* **Request**
Reproduce all lines of the listing below in which the word "part" occurs.

* **Data excerpt**

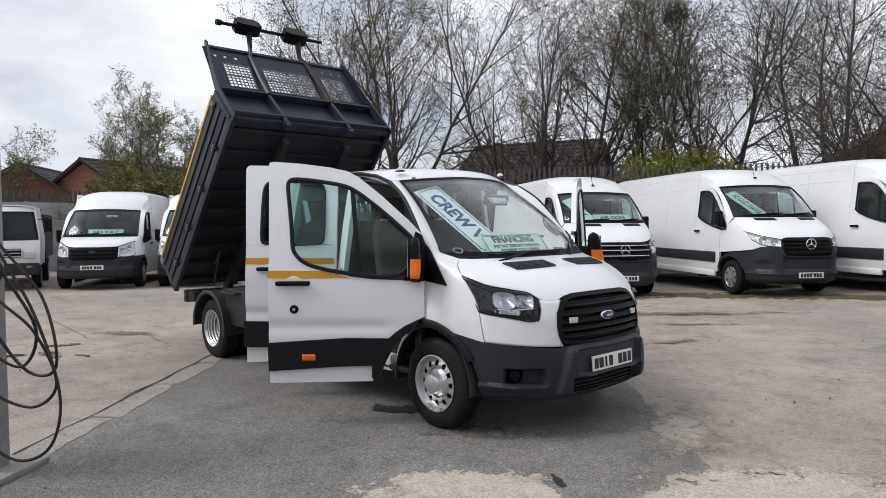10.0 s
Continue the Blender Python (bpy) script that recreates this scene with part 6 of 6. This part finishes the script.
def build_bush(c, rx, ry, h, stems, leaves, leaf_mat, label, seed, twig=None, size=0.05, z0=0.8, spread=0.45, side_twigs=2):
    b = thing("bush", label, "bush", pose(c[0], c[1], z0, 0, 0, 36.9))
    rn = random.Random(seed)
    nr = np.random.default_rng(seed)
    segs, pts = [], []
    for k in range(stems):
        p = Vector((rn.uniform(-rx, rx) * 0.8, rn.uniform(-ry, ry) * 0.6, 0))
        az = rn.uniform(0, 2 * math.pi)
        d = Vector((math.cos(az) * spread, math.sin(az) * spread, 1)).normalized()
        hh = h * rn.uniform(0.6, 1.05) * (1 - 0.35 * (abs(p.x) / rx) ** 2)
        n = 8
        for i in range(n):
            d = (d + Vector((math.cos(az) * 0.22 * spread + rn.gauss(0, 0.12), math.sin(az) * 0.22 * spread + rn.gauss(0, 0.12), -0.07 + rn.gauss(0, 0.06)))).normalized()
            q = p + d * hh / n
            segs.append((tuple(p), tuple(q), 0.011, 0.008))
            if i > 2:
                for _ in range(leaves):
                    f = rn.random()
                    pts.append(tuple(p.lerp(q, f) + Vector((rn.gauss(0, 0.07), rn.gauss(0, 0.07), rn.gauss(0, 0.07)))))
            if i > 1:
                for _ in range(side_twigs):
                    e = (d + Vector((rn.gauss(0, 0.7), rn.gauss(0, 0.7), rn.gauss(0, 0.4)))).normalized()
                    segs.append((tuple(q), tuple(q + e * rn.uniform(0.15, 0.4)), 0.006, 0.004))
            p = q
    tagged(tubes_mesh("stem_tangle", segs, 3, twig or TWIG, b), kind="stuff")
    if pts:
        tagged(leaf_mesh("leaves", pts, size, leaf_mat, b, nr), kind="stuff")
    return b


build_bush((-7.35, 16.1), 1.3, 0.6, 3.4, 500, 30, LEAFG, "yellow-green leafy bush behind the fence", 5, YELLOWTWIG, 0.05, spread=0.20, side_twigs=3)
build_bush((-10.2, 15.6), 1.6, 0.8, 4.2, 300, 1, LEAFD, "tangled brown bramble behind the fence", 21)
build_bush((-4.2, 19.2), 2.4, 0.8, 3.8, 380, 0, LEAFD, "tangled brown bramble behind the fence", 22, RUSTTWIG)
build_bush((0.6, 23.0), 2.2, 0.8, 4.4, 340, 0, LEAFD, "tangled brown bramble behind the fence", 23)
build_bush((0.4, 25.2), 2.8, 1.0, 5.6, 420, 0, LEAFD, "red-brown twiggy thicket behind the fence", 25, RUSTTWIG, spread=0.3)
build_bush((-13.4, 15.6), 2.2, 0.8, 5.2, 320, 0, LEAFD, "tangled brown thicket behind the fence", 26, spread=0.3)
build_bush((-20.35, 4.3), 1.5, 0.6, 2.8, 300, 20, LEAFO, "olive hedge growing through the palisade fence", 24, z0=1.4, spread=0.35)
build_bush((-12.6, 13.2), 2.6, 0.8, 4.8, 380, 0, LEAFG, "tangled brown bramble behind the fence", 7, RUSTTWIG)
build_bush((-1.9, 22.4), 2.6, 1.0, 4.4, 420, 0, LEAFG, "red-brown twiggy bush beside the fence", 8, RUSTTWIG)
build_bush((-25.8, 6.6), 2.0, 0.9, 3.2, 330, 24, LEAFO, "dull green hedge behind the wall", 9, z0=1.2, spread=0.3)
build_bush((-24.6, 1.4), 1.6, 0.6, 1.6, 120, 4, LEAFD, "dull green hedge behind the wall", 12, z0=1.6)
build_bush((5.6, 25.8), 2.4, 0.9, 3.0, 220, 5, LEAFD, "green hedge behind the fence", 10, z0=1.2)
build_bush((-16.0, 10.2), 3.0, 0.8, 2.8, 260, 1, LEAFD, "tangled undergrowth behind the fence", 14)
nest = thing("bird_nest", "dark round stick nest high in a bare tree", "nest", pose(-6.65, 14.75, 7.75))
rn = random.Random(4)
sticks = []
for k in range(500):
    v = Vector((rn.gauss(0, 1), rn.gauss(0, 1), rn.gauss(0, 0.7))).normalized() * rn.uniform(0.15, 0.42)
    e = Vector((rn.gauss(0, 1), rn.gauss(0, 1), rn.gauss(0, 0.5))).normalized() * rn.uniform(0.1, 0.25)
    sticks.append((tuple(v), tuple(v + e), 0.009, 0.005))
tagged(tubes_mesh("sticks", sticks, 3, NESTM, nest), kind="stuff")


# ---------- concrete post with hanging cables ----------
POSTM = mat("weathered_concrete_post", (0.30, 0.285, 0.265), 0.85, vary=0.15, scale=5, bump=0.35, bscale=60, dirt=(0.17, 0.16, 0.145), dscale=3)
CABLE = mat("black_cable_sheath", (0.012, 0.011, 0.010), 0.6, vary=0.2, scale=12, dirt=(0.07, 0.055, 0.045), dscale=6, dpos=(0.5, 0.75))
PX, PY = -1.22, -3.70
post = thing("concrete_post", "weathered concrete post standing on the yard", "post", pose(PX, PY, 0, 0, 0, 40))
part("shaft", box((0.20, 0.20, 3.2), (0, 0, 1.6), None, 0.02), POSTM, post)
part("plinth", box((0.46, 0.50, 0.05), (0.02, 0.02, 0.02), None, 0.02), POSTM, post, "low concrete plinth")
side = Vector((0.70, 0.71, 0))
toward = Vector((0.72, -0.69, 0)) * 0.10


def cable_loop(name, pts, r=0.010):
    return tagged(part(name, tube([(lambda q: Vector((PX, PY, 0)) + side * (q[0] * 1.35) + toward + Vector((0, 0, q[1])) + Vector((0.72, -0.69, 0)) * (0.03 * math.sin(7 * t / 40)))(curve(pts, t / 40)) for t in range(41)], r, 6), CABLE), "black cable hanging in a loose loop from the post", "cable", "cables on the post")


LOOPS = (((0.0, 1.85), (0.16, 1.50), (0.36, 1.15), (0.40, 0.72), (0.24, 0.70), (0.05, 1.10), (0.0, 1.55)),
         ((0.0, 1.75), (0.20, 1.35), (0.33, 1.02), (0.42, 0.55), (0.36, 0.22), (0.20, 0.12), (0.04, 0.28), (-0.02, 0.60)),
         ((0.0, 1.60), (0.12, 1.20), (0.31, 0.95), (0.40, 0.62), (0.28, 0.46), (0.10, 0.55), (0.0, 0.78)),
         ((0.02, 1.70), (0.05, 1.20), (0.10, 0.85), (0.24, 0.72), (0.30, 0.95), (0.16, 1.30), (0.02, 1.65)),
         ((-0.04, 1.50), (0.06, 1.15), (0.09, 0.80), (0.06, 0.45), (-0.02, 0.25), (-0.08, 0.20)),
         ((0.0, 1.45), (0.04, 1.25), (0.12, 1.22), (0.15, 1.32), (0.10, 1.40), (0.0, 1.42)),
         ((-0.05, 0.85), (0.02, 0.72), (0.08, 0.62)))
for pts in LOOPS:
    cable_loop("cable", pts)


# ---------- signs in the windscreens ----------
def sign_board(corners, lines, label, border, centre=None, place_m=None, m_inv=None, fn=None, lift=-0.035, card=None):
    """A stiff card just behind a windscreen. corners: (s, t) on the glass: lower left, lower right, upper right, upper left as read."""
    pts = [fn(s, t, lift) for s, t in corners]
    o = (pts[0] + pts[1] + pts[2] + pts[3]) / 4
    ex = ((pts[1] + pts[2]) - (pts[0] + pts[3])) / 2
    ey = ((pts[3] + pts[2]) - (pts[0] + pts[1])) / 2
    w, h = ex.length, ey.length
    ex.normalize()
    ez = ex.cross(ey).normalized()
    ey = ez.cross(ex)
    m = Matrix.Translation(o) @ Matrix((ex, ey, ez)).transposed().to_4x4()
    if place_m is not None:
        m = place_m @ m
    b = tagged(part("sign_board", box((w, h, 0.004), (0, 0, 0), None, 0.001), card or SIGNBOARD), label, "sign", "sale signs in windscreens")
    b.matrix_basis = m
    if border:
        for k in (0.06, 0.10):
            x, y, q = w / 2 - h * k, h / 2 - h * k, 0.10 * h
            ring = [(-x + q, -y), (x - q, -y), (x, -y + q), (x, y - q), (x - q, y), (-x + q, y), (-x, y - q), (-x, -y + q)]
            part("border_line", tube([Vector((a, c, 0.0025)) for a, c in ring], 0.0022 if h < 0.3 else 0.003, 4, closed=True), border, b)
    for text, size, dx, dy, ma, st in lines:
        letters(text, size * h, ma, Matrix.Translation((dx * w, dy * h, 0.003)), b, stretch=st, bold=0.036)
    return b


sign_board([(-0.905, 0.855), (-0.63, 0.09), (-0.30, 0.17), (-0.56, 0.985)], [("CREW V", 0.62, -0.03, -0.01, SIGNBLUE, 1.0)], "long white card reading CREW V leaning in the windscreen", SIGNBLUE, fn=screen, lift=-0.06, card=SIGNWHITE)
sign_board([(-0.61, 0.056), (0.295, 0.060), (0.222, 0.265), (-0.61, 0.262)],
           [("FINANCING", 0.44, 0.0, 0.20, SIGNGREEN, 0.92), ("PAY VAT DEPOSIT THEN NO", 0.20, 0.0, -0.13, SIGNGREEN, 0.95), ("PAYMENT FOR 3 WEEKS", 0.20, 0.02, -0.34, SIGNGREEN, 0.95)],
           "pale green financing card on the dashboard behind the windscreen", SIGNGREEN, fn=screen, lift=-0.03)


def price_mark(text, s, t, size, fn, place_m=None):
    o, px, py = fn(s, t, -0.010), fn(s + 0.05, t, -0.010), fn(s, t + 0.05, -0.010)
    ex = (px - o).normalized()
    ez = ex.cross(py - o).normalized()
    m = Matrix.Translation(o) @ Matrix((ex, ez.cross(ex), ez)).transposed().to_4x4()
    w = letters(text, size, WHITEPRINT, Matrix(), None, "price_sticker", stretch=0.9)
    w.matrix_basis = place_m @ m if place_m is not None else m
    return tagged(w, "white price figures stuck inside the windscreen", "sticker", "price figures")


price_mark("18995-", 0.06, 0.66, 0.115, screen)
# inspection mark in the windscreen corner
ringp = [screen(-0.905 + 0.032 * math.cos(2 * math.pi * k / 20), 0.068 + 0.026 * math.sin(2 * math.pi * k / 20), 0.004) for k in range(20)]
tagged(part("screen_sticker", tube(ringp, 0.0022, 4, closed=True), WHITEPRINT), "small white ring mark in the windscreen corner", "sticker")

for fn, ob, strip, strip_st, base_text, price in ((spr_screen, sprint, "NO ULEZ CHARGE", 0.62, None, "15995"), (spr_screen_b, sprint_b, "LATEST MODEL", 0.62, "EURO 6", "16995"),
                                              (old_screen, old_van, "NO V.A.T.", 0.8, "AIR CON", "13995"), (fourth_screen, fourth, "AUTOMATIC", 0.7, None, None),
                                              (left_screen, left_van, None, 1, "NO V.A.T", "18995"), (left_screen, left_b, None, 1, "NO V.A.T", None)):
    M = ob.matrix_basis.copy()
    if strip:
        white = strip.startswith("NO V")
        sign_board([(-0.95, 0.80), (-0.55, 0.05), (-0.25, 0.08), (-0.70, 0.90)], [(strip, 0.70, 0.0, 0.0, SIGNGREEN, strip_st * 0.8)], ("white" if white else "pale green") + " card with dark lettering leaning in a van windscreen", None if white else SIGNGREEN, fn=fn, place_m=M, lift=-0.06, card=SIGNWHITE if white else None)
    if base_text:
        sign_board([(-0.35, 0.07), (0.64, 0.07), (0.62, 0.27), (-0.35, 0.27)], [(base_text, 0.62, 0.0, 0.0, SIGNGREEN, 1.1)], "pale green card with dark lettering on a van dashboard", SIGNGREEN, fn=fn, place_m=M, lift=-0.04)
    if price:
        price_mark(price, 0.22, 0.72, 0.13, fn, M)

* **Final result**
Continue the Blender Python (bpy) script that recreates this scene with part 6 of 6. This part finishes the script.
part("shaft", box((0.20, 0.20, 3.2), (0, 0, 1.6), None, 0.02), POSTM, post)
part("plinth", box((0.46, 0.50, 0.05), (0.02, 0.02, 0.02), None, 0.02), POSTM, post, "low concrete plinth")
    return tagged(part(name, tube([(lambda q: Vector((PX, PY, 0)) + side * (q[0] * 1.35) + toward + Vector((0, 0, q[1])) + Vector((0.72, -0.69, 0)) * (0.03 * math.sin(7 * t / 40)))(curve(pts, t / 40)) for t in range(41)], r, 6), CABLE), "black cable hanging in a loose loop from the post", "cable", "cables on the post")
    b = tagged(part("sign_board", box((w, h, 0.004), (0, 0, 0), None, 0.001), card or SIGNBOARD), label, "sign", "sale signs in windscreens")
            part("border_line", tube([Vector((a, c, 0.0025)) for a, c in ring], 0.0022 if h < 0.3 else 0.003, 4, closed=True), border, b)
tagged(part("screen_sticker", tube(ringp, 0.0022, 4, closed=True), WHITEPRINT), "small white ring mark in the windscreen corner", "sticker")